Rui Rio, por sua vez, fez exatamente o contrário. Não conseguiu convencer o eleitorado ao centro - o eleitorado que costuma decidir eleições legislativas. Nunca afastou a hipótese de uma coligação com o Chega (até tentou normalizá-lo). E, ao deixar passar a ideia para o eleitorado de que governaria com a IL, CDS e até com o Chega, a mensagem que passou aos portuguese foi de que votar PSD, CDS, Chega ou IL era exatamente a mesma coisa pois juntos formariam um bloco de Direita. Esqueceu-se foi de um detalhe importante, para isso acontecer era necessário ser ele a ganhar as eleições.

Finalmente, que dizer do discurso do líder do PSD ao final da noite. Questionado sobre as condições para continuar a liderar, Rio reafirmou que a sua missão é “prestar um serviço ao PSD e a Portugal”. No entanto, a confirmar-se uma maioria absoluta do PS, não vê como pode ser “útil”, sem nunca afirmar que se iria demitir. Mas o mais importante, assegurou, é que as contas do Partido estão todas pagas. Rio veio apenas reiterar a ideia de que muitos tinham dele, de que é um zeloso guarda-livros, de que fala alemão, de que foi um erro de casting, cujos sinais foram apenas mitigados pelas vitórias obtidas nas Autárquicas. A diferença entre um político (António Costa) e um contabilista (Rui Rio), é notória.

Para além da derrota do PSD, estas eleições legislativas 2022 também foram marcadas por uma grande derrota à direita. O CDS de Francisco Rodrigues dos Santos conseguiu apenas 1,61% dos votos. Recorde-se que há dois anos o partido conseguiu eleger 5 deputados com 4,22% dos votos. Com este resultado, o atual presidente do partido pediu a demissão. O CDS não elegeu nenhum deputado para Assembleia da República. Pela primeira vez o partido deixa de ter representação parlamentar. Um resultado que dita a saída de Francisco Rodrigues dos Santos da liderança dos centristas.

Com a transferência de votos à esquerda para o PS,  BE e PCP também viram os assentos parlamentares reduzirem-se. O BE passou de ser a terceira força política para a sexta. Obteve apenas 4,46% dos votos e elegeu 5 deputados, menos 14 que em 2019. Também a CDU – coligação entre o PCP e os Verdes – conseguiu apenas 4,39% dos votos e eleger 6 deputados, ou seja, metade dos conquistados em 2019. Desta feita, o PEV não conseguiu eleger nenhum deputado.

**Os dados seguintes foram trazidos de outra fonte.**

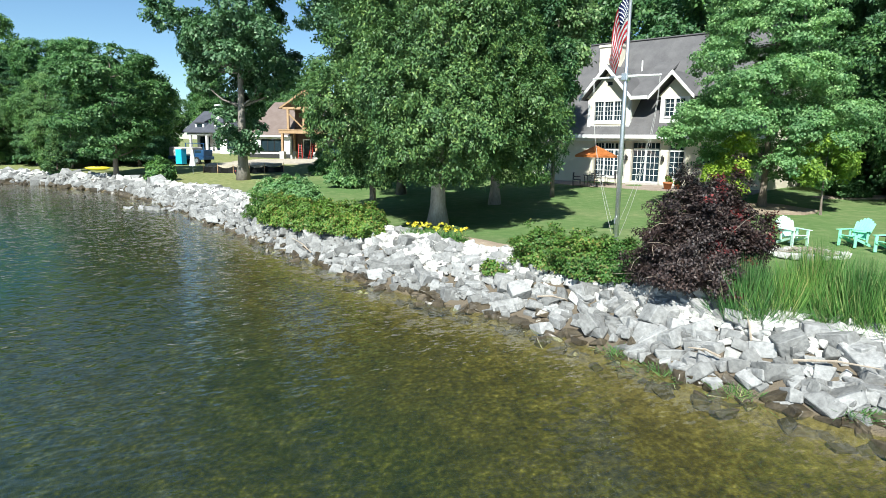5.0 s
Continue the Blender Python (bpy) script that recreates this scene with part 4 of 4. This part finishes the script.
# ---------- lawn furniture ----------
def adirondack(m, mat, label):
    C = thing("lawn_chair", m, label, "chair", "chairs on the lawn")
    for i in range(5):
        y = -0.28 + i * 0.115
        part("seat_slat", boxes((-0.27, y, 0.36 - i * 0.028, 0.27, y + 0.1, 0.385 - i * 0.028), bevel=0.006), mat, C)
    for i in range(7):
        a = (i - 3) * 0.084
        top = 1.06 - 0.03 * abs(i - 3) ** 1.6
        bm = bmesh.new()
        tilt = Matrix.Translation((0, 0.27, 0.24)) @ Matrix.Rotation(-radians(28), 4, "X")
        prism(bm, [(a - 0.037, 0), (a + 0.037, 0), (a * 1.2 + 0.046, top - 0.25), (a * 1.2, top - 0.225), (a * 1.2 - 0.046, top - 0.25)], 0.02, tilt)
        part("back_slat", bm, mat, C)
    for s in (-1, 1):
        part("arm", boxes((s * 0.26, -0.36, 0.55, s * 0.40, 0.36, 0.575), bevel=0.01), mat, C)
        part("front_leg", boxes((s * 0.275, -0.34, 0, s * 0.31, -0.22, 0.55), bevel=0.006), mat, C)
        bm = bmesh.new()
        prism(bm, [(-0.34, 0.3), (-0.34, 0.38), (0.5, 0.09), (0.62, 0), (0.46, 0)], 0.035, Matrix.Translation((s * 0.255 - (0.0175), 0, 0)) @ Matrix(((0, 1, 0, 0), (1, 0, 0, 0), (0, 0, 1, 0), (0, 0, 0, 1))))
        part("back_leg", bm, mat, C)
        part("arm_post", boxes((s * 0.30, 0.22, 0.16, s * 0.335, 0.30, 0.55), bevel=0.006), mat, C)
    part("back_rail", boxes((-0.36, 0.30, 0.50, 0.36, 0.33, 0.57), bevel=0.006), mat, C)
    return C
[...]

Não deixa de ser lamentável a não eleição de João Oliveira e António Filipe, dois deputados que muito acrescentam ao Parlamento.

À esquerda também o PAN conquistou menos votos em 2022 e assentos no Parlamento que em 2019. Angariou apenas 1,53% dos votos e elegeu apenas a própria líder, Inês Sousa Real. Já em 2019, conseguiu 3,32% dos votos e elegeu 4 deputados.

Já o Livre, à semelhança de 2019, só conseguiu eleger um deputado, o próprio presidente, Rui Tavares. Mas conquistou uma maior percentagem de votos: 1,28% em 2022 face a 1,09% em 2019.